──────── INFORMATION PROVIDED

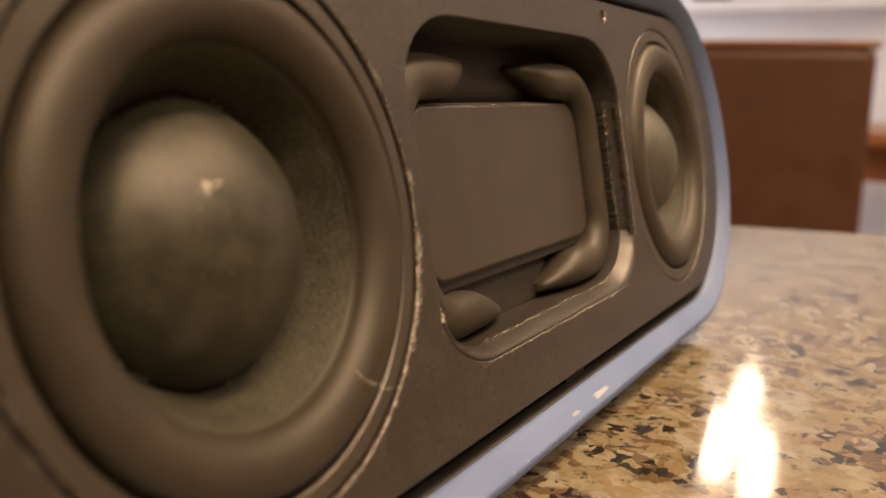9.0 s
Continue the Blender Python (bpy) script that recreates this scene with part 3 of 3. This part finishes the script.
for k in range(150):
    flakes.append(((rnd.uniform(-0.6, 0.75), 0.268, -0.53 + rnd.gauss(0, 0.030)), rnd.uniform(0.03, 0.12) * MM, rnd.uniform(0.02, 0.06) * MM, rnd.uniform(0, 3), (0, -1, 0.3)))
for k in range(60):  # worn upper edge of the radiator plate
    flakes.append(((rnd.uniform(-0.72, 0.70), 0.168, 0.358 + rnd.gauss(0, 0.0015)), rnd.uniform(0.1, 0.5) * MM, rnd.uniform(0.02, 0.05) * MM, 1.57, (0, -1, 0.6)))
for k in range(26):  # smudge on the cone
    flakes.append(((-2.405 + rnd.gauss(0, 0.014), 0.075, 0.085 + rnd.gauss(0, 0.035)), rnd.uniform(0.05, 0.22) * MM, rnd.uniform(0.04, 0.10) * MM, 1.3 + rnd.gauss(0, 0.5), (0.6, -1, 0)))
for k in range(140):  # scratches and the rim crease's glint, painted as pale flakes
    x = rnd.uniform(-2.1, 2.0)
    side = 1 if rnd.random() < 0.5 else -1
    w = ZC + side * (R + 0.129 + rnd.gauss(0, 0.002))
    flakes.append(((x, -0.066, w), rnd.uniform(0.1, 0.5) * MM, rnd.uniform(0.03, 0.06) * MM, 1.57, (0, -1, 0)))
for k in range(30):
    flakes.append(((-1.058 + rnd.gauss(0, 0.006), -0.004, -0.405 + rnd.gauss(0, 0.012)), rnd.uniform(0.08, 0.25) * MM, rnd.uniform(0.06, 0.12) * MM, rnd.uniform(0, 3), (0, -1, 0)))
for k in range(150):
    w = rnd.uniform(-0.385, 0.345)
    if k % 3:
        p = (1.047 - 0.018 * (1 - ((w + 0.02) / 0.37) ** 2) + rnd.gauss(0, 0.002), 0.064, w)
    else:
        p = (1.084 + rnd.gauss(0, 0.002), -0.001, w)
    flakes.append((p, rnd.uniform(0.04, 0.13) * MM, rnd.uniform(0.03, 0.07) * MM, rnd.uniform(0, 3), (-0.4, -1, 0)))
for k in range(220):  # dust settled on the membrane and along the lip
    flakes.append(((rnd.uniform(-0.72, 0.80), 0.058, -0.582 + rnd.gauss(0, 0.0025)), rnd.uniform(0.02, 0.09) * MM, rnd.uniform(0.02, 0.05) * MM, rnd.uniform(0, 3), (0, -1, 0.4)))
ob = part("dust", specks(flakes), lint_mat)
ob.matrix_world = FACE
tagged(ob, "pale dust flakes and painted glints over the speaker's front", "dust", kind="stuff")

# ---- ceiling lamps and chandelier ----
for cx, cy, power in UNSEEN_CANS:
    can = tagged(empty("unseen_recessed_light", pose(cx, cy, CEIL)), "unseen round recessed ceiling light, lit warm white", "ceiling light", "kitchen ceiling lights")
    bm = bmesh.new()
    part("trim_ring", loft([[Vector((r * math.cos(a), r * math.sin(a), z)) for a in (2 * math.pi * k / 32 for k in range(32))] for r, z in ((0.09, 0.0), (0.088, -0.006), (0.064, -0.004), (0.06, 0.0))]), white_mat, can, smooth=True)

# unseen cabinet, added only to carry the added bar lights
cab = tagged(empty("added_wall_cabinet", pose(0, 0, 0)), "brown wooden cabinet added out of view above the counter", "cabinet")
part("body", boxed(-1.8, 0.27, -0.20, WALL_Y + 0.018, 0.47, 1.35, 0.003), cabinet_mat, cab)
for k in range(4):
    part("door", boxed(-1.79 + 0.515 * k, -1.285 + 0.515 * k, -0.222, -0.2005, 0.48, 1.34, 0.004), cabinet_mat, cab)
for bx, power in BARS:
    bar = tagged(empty("added_bar_light", pose(bx, BAR_Y, 0.4695)), "slim lit bar light, added out of view under the added cabinet", "light", "under-cabinet lights")
    part("body", boxed(-0.16, 0.16, -0.018, 0.018, -0.018, 0.0, 0.003), white_mat, bar)

CH = Vector((2.04, 0.36, 0.62))
chand = tagged(empty("chandelier", Matrix.Translation(CH)), "chandelier with lit frosted glass shades over the dining table", "chandelier")
part("stem", tube([Vector((0, 0, 0.0)), Vector((0, 0, CEIL - CH.z))], [0.008, 0.008], 10, Vector((0, 1, 0))), black_mat, chand)
for dx, dy in ((0.20, -0.01), (0.16, 0.125), (-0.14, -0.01), (-0.21, -0.115)):
    d = Vector((dx, dy, 0))
    arm = part("arm", tube([Vector((0, 0, 0.02)), d * 0.4 + Vector((0, 0, -0.03)), d * 0.8 + Vector((0, 0, -0.02)), d + Vector((0, 0, 0.035))], [0.006] * 4, 8, Vector((0, 0, 1))), black_mat, chand)
    part("shade", loft([[d + Vector((r * math.cos(t), r * math.sin(t), z)) for t in (2 * math.pi * j / 20 for j in range(20))] for r, z in ((0.012, 0.035), (0.028, 0.05), (0.036, 0.09), (0.036, 0.14), (0.030, 0.19))], True, True, True), bulb_mat, chand, "lit frosted glass shade", True)

# ---- dining room ----
chair = tagged(empty("dining_chair", pose(1.90, 0.296, FLOOR, 0, 0, 10.3)), "dark brown leather high-backed dining chair", "chair")
part("backrest", boxed(-0.03, 0.03, -0.20, 0.20, 0.45, 1.085, 0.02), leather_mat, chair, "dark brown leather backrest")
part("top_rail", boxed(-0.032, 0.032, -0.205, 0.205, 1.085, 1.10, 0.005), wood_mat, chair, "light wooden top rail")
part("seat", boxed(0.03, 0.45, -0.21, 0.21, 0.40, 0.48, 0.02), leather_mat, chair)
for lx in (0.0, 0.42):
    for ly in (-0.18, 0.18):
        part("leg", boxed(lx - 0.02, lx + 0.02, ly - 0.02, ly + 0.02, 0.0, 0.42 if lx else 0.46, 0.004), wood_mat, chair)
table = tagged(empty("dining_table", pose(2.85, 0.25, FLOOR)), "reddish brown wooden dining table", "table")
part("tabletop", boxed(-0.5, 0.5, -0.75, 0.9, 0.86, 0.90, 0.01), wood_mat, table)
part("apron", boxed(-0.44, 0.44, -0.69, 0.84, 0.77, 0.859), wood_mat, table)
for lx in (-0.42, 0.42):
    for ly in (-0.66, 0.81):
        part("leg", boxed(lx - 0.035, lx + 0.035, ly - 0.035, ly + 0.035, 0.0, 0.769, 0.005), wood_mat, table)
shelf = tagged(part("wall_shelf", boxed(3.38, 3.60, 0.20, 1.25, 0.375, 0.41, 0.004), pale_mat), "pale wall shelf on the dining room wall", "shelf")
bm = bmesh.new()
fold = [(3.56 + 0.02 * math.sin(k * 1.9), 2.70 + 0.36 * k / 24) for k in range(25)]
bm = loft([[Vector((x, y, z)) for x, y in fold] + [Vector((x + 0.012, y, z)) for x, y in reversed(fold)] for z in (FLOOR + 0.02, CEIL - 0.1)], True, True, True)
tagged(part("curtain", bm, curtain_mat, smooth=True), "mottled grey curtain hanging beside the window", "curtain")
bowl = loft([[Vector((3.50 + r * math.cos(a), 0.83 + r * math.sin(a), z)) for a in (2 * math.pi * k / 24 for k in range(24))] for r, z in ((0.05, 0.411), (0.06, 0.415), (0.10, 0.46), (0.115, 0.50), (0.105, 0.495), (0.05, 0.43))], True, True, True)
tagged(part("bowl", bowl, dark_mat, smooth=True), "dark bowl standing on the wall shelf", "bowl")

────────────────

▶ [WHAT THE TASK REQUIRES]: Skip the pictures, then retype every line above exactly.

▶ [THE COMPLETED TASK]:
9.0 s
Continue the Blender Python (bpy) script that recreates this scene with part 3 of 3. This part finishes the script.
for k in range(150):
    flakes.append(((rnd.uniform(-0.6, 0.75), 0.268, -0.53 + rnd.gauss(0, 0.030)), rnd.uniform(0.03, 0.12) * MM, rnd.uniform(0.02, 0.06) * MM, rnd.uniform(0, 3), (0, -1, 0.3)))
for k in range(60):  # worn upper edge of the radiator plate
    flakes.append(((rnd.uniform(-0.72, 0.70), 0.168, 0.358 + rnd.gauss(0, 0.0015)), rnd.uniform(0.1, 0.5) * MM, rnd.uniform(0.02, 0.05) * MM, 1.57, (0, -1, 0.6)))
for k in range(26):  # smudge on the cone
    flakes.append(((-2.405 + rnd.gauss(0, 0.014), 0.075, 0.085 + rnd.gauss(0, 0.035)), rnd.uniform(0.05, 0.22) * MM, rnd.uniform(0.04, 0.10) * MM, 1.3 + rnd.gauss(0, 0.5), (0.6, -1, 0)))
for k in range(140):  # scratches and the rim crease's glint, painted as pale flakes
    x = rnd.uniform(-2.1, 2.0)
    side = 1 if rnd.random() < 0.5 else -1
    w = ZC + side * (R + 0.129 + rnd.gauss(0, 0.002))
    flakes.append(((x, -0.066, w), rnd.uniform(0.1, 0.5) * MM, rnd.uniform(0.03, 0.06) * MM, 1.57, (0, -1, 0)))
for k in range(30):
    flakes.append(((-1.058 + rnd.gauss(0, 0.006), -0.004, -0.405 + rnd.gauss(0, 0.012)), rnd.uniform(0.08, 0.25) * MM, rnd.uniform(0.06, 0.12) * MM, rnd.uniform(0, 3), (0, -1, 0)))
for k in range(150):
    w = rnd.uniform(-0.385, 0.345)
    if k % 3:
        p = (1.047 - 0.018 * (1 - ((w + 0.02) / 0.37) ** 2) + rnd.gauss(0, 0.002), 0.064, w)
    else:
        p = (1.084 + rnd.gauss(0, 0.002), -0.001, w)
    flakes.append((p, rnd.uniform(0.04, 0.13) * MM, rnd.uniform(0.03, 0.07) * MM, rnd.uniform(0, 3), (-0.4, -1, 0)))
for k in range(220):  # dust settled on the membrane and along the lip
    flakes.append(((rnd.uniform(-0.72, 0.80), 0.058, -0.582 + rnd.gauss(0, 0.0025)), rnd.uniform(0.02, 0.09) * MM, rnd.uniform(0.02, 0.05) * MM, rnd.uniform(0, 3), (0, -1, 0.4)))
ob = part("dust", specks(flakes), lint_mat)
ob.matrix_world = FACE
tagged(ob, "pale dust flakes and painted glints over the speaker's front", "dust", kind="stuff")

# ---- ceiling lamps and chandelier ----
for cx, cy, power in UNSEEN_CANS:
    can = tagged(empty("unseen_recessed_light", pose(cx, cy, CEIL)), "unseen round recessed ceiling light, lit warm white", "ceiling light", "kitchen ceiling lights")
    bm = bmesh.new()
    part("trim_ring", loft([[Vector((r * math.cos(a), r * math.sin(a), z)) for a in (2 * math.pi * k / 32 for k in range(32))] for r, z in ((0.09, 0.0), (0.088, -0.006), (0.064, -0.004), (0.06, 0.0))]), white_mat, can, smooth=True)

# unseen cabinet, added only to carry the added bar lights
cab = tagged(empty("added_wall_cabinet", pose(0, 0, 0)), "brown wooden cabinet added out of view above the counter", "cabinet")
part("body", boxed(-1.8, 0.27, -0.20, WALL_Y + 0.018, 0.47, 1.35, 0.003), cabinet_mat, cab)
for k in range(4):
    part("door", boxed(-1.79 + 0.515 * k, -1.285 + 0.515 * k, -0.222, -0.2005, 0.48, 1.34, 0.004), cabinet_mat, cab)
for bx, power in BARS:
    bar = tagged(empty("added_bar_light", pose(bx, BAR_Y, 0.4695)), "slim lit bar light, added out of view under the added cabinet", "light", "under-cabinet lights")
    part("body", boxed(-0.16, 0.16, -0.018, 0.018, -0.018, 0.0, 0.003), white_mat, bar)

CH = Vector((2.04, 0.36, 0.62))
chand = tagged(empty("chandelier", Matrix.Translation(CH)), "chandelier with lit frosted glass shades over the dining table", "chandelier")
part("stem", tube([Vector((0, 0, 0.0)), Vector((0, 0, CEIL - CH.z))], [0.008, 0.008], 10, Vector((0, 1, 0))), black_mat, chand)
for dx, dy in ((0.20, -0.01), (0.16, 0.125), (-0.14, -0.01), (-0.21, -0.115)):
    d = Vector((dx, dy, 0))
    arm = part("arm", tube([Vector((0, 0, 0.02)), d * 0.4 + Vector((0, 0, -0.03)), d * 0.8 + Vector((0, 0, -0.02)), d + Vector((0, 0, 0.035))], [0.006] * 4, 8, Vector((0, 0, 1))), black_mat, chand)
    part("shade", loft([[d + Vector((r * math.cos(t), r * math.sin(t), z)) for t in (2 * math.pi * j / 20 for j in range(20))] for r, z in ((0.012, 0.035), (0.028, 0.05), (0.036, 0.09), (0.036, 0.14), (0.030, 0.19))], True, True, True), bulb_mat, chand, "lit frosted glass shade", True)

# ---- dining room ----
chair = tagged(empty("dining_chair", pose(1.90, 0.296, FLOOR, 0, 0, 10.3)), "dark brown leather high-backed dining chair", "chair")
part("backrest", boxed(-0.03, 0.03, -0.20, 0.20, 0.45, 1.085, 0.02), leather_mat, chair, "dark brown leather backrest")
part("top_rail", boxed(-0.032, 0.032, -0.205, 0.205, 1.085, 1.10, 0.005), wood_mat, chair, "light wooden top rail")
part("seat", boxed(0.03, 0.45, -0.21, 0.21, 0.40, 0.48, 0.02), leather_mat, chair)
for lx in (0.0, 0.42):
    for ly in (-0.18, 0.18):
        part("leg", boxed(lx - 0.02, lx + 0.02, ly - 0.02, ly + 0.02, 0.0, 0.42 if lx else 0.46, 0.004), wood_mat, chair)
table = tagged(empty("dining_table", pose(2.85, 0.25, FLOOR)), "reddish brown wooden dining table", "table")
part("tabletop", boxed(-0.5, 0.5, -0.75, 0.9, 0.86, 0.90, 0.01), wood_mat, table)
part("apron", boxed(-0.44, 0.44, -0.69, 0.84, 0.77, 0.859), wood_mat, table)
for lx in (-0.42, 0.42):
    for ly in (-0.66, 0.81):
        part("leg", boxed(lx - 0.035, lx + 0.035, ly - 0.035, ly + 0.035, 0.0, 0.769, 0.005), wood_mat, table)
shelf = tagged(part("wall_shelf", boxed(3.38, 3.60, 0.20, 1.25, 0.375, 0.41, 0.004), pale_mat), "pale wall shelf on the dining room wall", "shelf")
bm = bmesh.new()
fold = [(3.56 + 0.02 * math.sin(k * 1.9), 2.70 + 0.36 * k / 24) for k in range(25)]
bm = loft([[Vector((x, y, z)) for x, y in fold] + [Vector((x + 0.012, y, z)) for x, y in reversed(fold)] for z in (FLOOR + 0.02, CEIL - 0.1)], True, True, True)
tagged(part("curtain", bm, curtain_mat, smooth=True), "mottled grey curtain hanging beside the window", "curtain")
bowl = loft([[Vector((3.50 + r * math.cos(a), 0.83 + r * math.sin(a), z)) for a in (2 * math.pi * k / 24 for k in range(24))] for r, z in ((0.05, 0.411), (0.06, 0.415), (0.10, 0.46), (0.115, 0.50), (0.105, 0.495), (0.05, 0.43))], True, True, True)
tagged(part("bowl", bowl, dark_mat, smooth=True), "dark bowl standing on the wall shelf", "bowl")